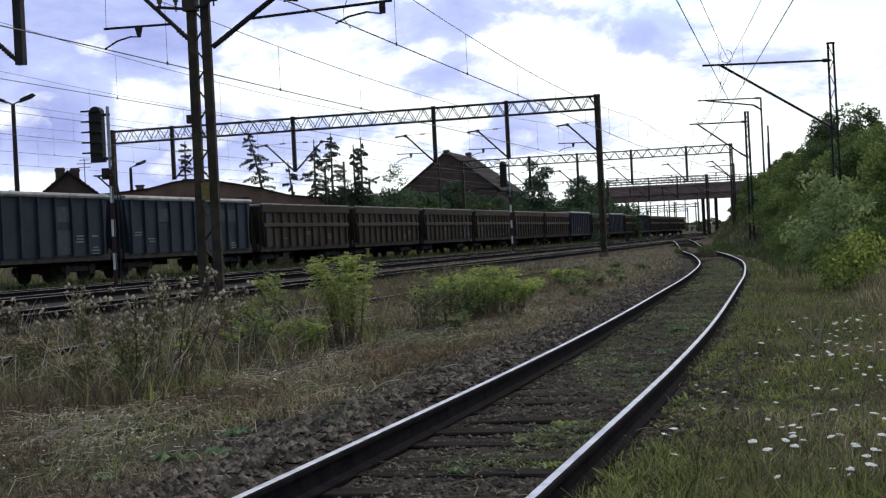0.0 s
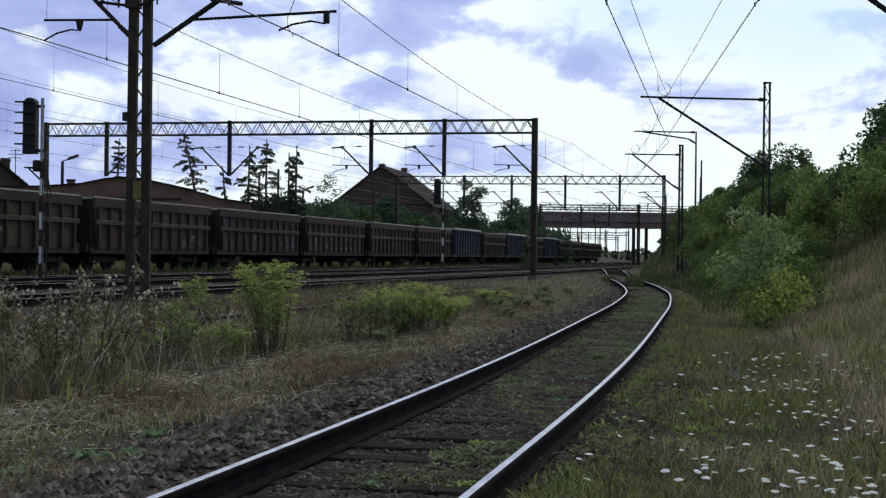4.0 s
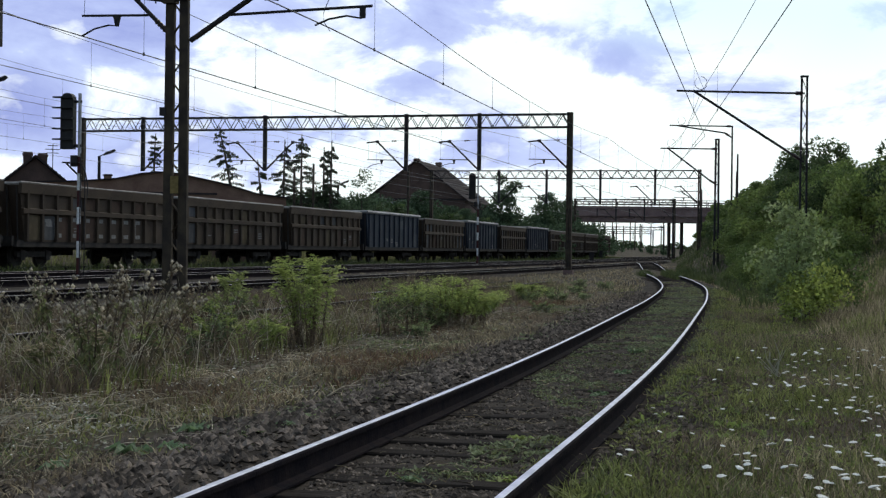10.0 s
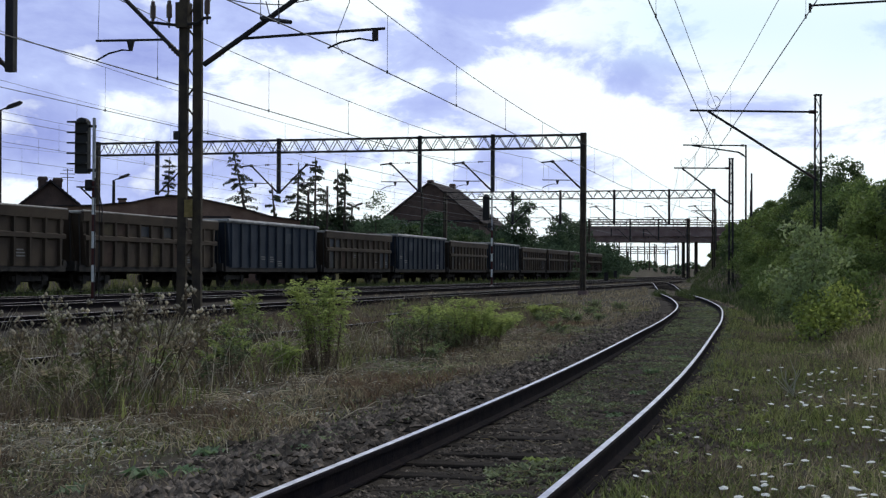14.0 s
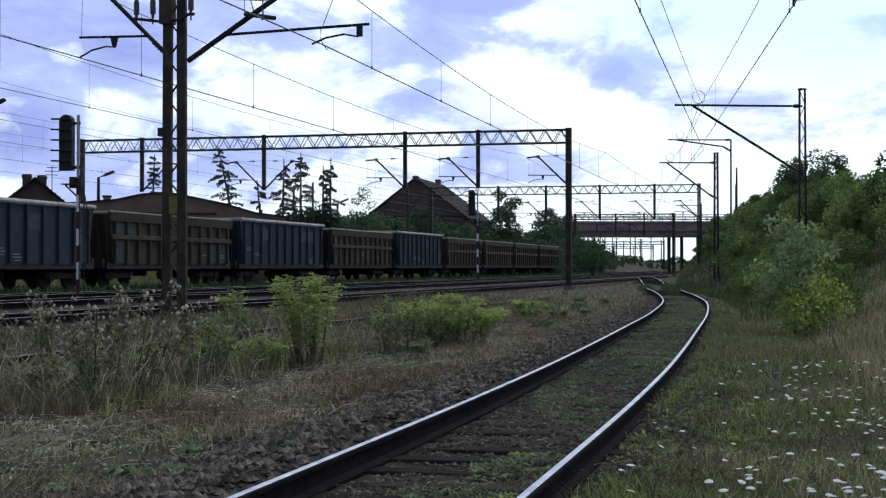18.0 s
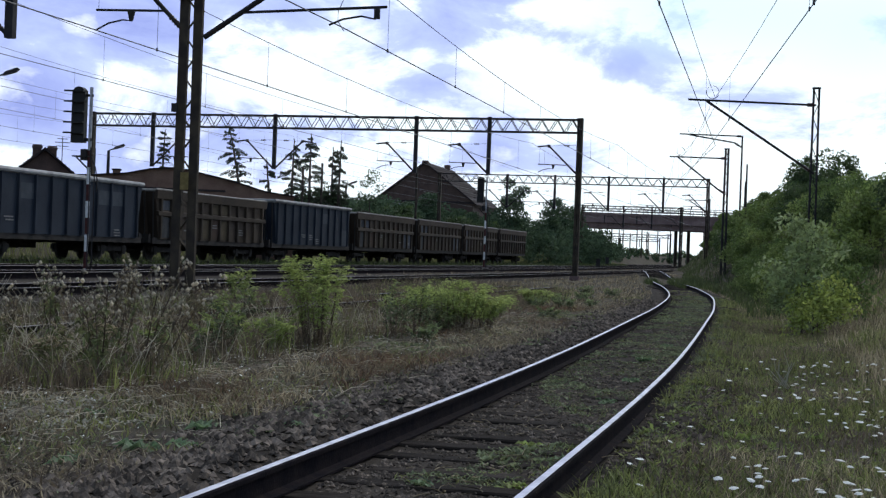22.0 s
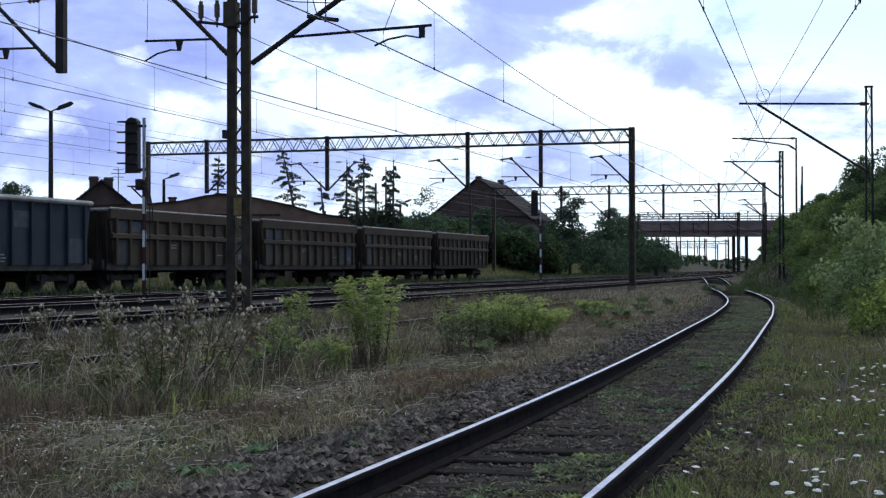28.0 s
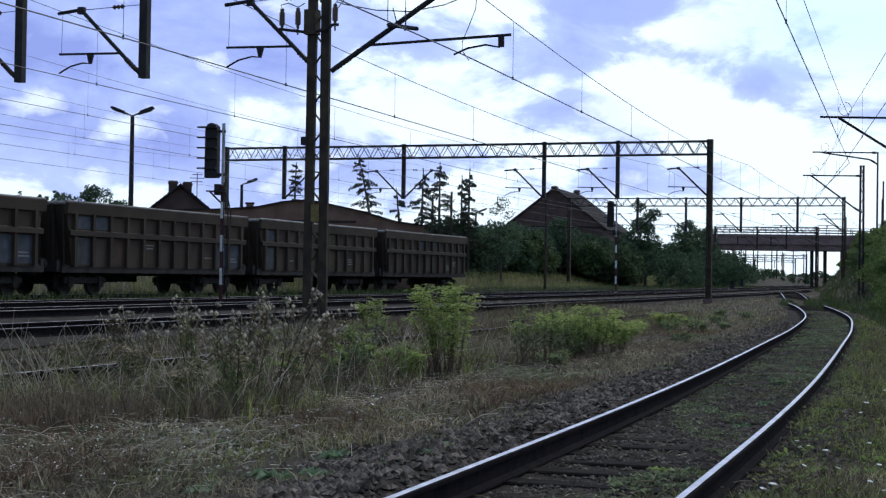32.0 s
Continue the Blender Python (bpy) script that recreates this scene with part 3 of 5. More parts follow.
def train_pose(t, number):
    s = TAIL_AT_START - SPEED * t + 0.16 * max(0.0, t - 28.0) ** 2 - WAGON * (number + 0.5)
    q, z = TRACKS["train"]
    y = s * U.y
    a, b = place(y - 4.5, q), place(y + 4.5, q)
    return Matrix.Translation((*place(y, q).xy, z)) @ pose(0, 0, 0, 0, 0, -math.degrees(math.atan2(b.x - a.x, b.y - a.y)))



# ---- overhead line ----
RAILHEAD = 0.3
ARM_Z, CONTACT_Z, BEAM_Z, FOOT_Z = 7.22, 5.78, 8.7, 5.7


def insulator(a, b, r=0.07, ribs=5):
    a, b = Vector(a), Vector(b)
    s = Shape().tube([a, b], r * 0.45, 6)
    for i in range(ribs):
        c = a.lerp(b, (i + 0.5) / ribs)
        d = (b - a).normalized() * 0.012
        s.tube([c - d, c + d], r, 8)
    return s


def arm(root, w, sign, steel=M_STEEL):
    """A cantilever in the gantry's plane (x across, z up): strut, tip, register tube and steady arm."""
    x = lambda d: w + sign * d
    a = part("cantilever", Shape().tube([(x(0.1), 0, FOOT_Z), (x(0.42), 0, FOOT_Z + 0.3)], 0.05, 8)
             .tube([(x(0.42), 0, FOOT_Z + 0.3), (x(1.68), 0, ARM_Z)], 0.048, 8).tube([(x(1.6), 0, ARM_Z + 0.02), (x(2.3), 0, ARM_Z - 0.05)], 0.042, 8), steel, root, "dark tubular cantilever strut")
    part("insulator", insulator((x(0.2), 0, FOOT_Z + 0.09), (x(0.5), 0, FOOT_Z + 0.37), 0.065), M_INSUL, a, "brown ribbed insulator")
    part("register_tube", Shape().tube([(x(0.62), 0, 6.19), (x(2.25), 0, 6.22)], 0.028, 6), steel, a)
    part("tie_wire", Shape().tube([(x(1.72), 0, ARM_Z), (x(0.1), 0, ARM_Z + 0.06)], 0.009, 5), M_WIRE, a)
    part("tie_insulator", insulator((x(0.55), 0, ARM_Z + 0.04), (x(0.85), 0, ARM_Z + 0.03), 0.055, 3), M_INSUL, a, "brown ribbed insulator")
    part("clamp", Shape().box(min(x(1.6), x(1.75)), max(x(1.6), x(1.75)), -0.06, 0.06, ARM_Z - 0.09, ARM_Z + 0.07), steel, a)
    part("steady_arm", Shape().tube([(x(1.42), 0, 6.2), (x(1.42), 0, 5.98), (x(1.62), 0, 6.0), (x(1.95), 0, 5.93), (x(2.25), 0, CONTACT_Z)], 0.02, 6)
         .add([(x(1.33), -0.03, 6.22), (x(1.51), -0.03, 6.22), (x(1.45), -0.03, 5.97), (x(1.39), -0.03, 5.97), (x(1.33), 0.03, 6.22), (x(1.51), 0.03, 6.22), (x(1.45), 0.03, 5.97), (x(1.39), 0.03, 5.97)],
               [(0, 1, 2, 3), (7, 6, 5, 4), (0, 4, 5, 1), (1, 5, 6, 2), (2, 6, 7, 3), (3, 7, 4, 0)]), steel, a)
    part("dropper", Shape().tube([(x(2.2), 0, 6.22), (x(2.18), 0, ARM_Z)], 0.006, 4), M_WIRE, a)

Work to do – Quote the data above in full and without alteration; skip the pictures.

Written reply –
0.0 s
4.0 s
10.0 s
14.0 s
18.0 s
22.0 s
28.0 s
32.0 s
Continue the Blender Python (bpy) script that recreates this scene with part 3 of 5. More parts follow.
def train_pose(t, number):
    s = TAIL_AT_START - SPEED * t + 0.16 * max(0.0, t - 28.0) ** 2 - WAGON * (number + 0.5)
    q, z = TRACKS["train"]
    y = s * U.y
    a, b = place(y - 4.5, q), place(y + 4.5, q)
    return Matrix.Translation((*place(y, q).xy, z)) @ pose(0, 0, 0, 0, 0, -math.degrees(math.atan2(b.x - a.x, b.y - a.y)))



# ---- overhead line ----
RAILHEAD = 0.3
ARM_Z, CONTACT_Z, BEAM_Z, FOOT_Z = 7.22, 5.78, 8.7, 5.7


def insulator(a, b, r=0.07, ribs=5):
    a, b = Vector(a), Vector(b)
    s = Shape().tube([a, b], r * 0.45, 6)
    for i in range(ribs):
        c = a.lerp(b, (i + 0.5) / ribs)
        d = (b - a).normalized() * 0.012
        s.tube([c - d, c + d], r, 8)
    return s


def arm(root, w, sign, steel=M_STEEL):
    """A cantilever in the gantry's plane (x across, z up): strut, tip, register tube and steady arm."""
    x = lambda d: w + sign * d
    a = part("cantilever", Shape().tube([(x(0.1), 0, FOOT_Z), (x(0.42), 0, FOOT_Z + 0.3)], 0.05, 8)
             .tube([(x(0.42), 0, FOOT_Z + 0.3), (x(1.68), 0, ARM_Z)], 0.048, 8).tube([(x(1.6), 0, ARM_Z + 0.02), (x(2.3), 0, ARM_Z - 0.05)], 0.042, 8), steel, root, "dark tubular cantilever strut")
    part("insulator", insulator((x(0.2), 0, FOOT_Z + 0.09), (x(0.5), 0, FOOT_Z + 0.37), 0.065), M_INSUL, a, "brown ribbed insulator")
    part("register_tube", Shape().tube([(x(0.62), 0, 6.19), (x(2.25), 0, 6.22)], 0.028, 6), steel, a)
    part("tie_wire", Shape().tube([(x(1.72), 0, ARM_Z), (x(0.1), 0, ARM_Z + 0.06)], 0.009, 5), M_WIRE, a)
    part("tie_insulator", insulator((x(0.55), 0, ARM_Z + 0.04), (x(0.85), 0, ARM_Z + 0.03), 0.055, 3), M_INSUL, a, "brown ribbed insulator")
    part("clamp", Shape().box(min(x(1.6), x(1.75)), max(x(1.6), x(1.75)), -0.06, 0.06, ARM_Z - 0.09, ARM_Z + 0.07), steel, a)
    part("steady_arm", Shape().tube([(x(1.42), 0, 6.2), (x(1.42), 0, 5.98), (x(1.62), 0, 6.0), (x(1.95), 0, 5.93), (x(2.25), 0, CONTACT_Z)], 0.02, 6)
         .add([(x(1.33), -0.03, 6.22), (x(1.51), -0.03, 6.22), (x(1.45), -0.03, 5.97), (x(1.39), -0.03, 5.97), (x(1.33), 0.03, 6.22), (x(1.51), 0.03, 6.22), (x(1.45), 0.03, 5.97), (x(1.39), 0.03, 5.97)],
               [(0, 1, 2, 3), (7, 6, 5, 4), (0, 4, 5, 1), (1, 5, 6, 2), (2, 6, 7, 3), (3, 7, 4, 0)]), steel, a)
    part("dropper", Shape().tube([(x(2.2), 0, 6.22), (x(2.18), 0, ARM_Z)], 0.006, 4), M_WIRE, a)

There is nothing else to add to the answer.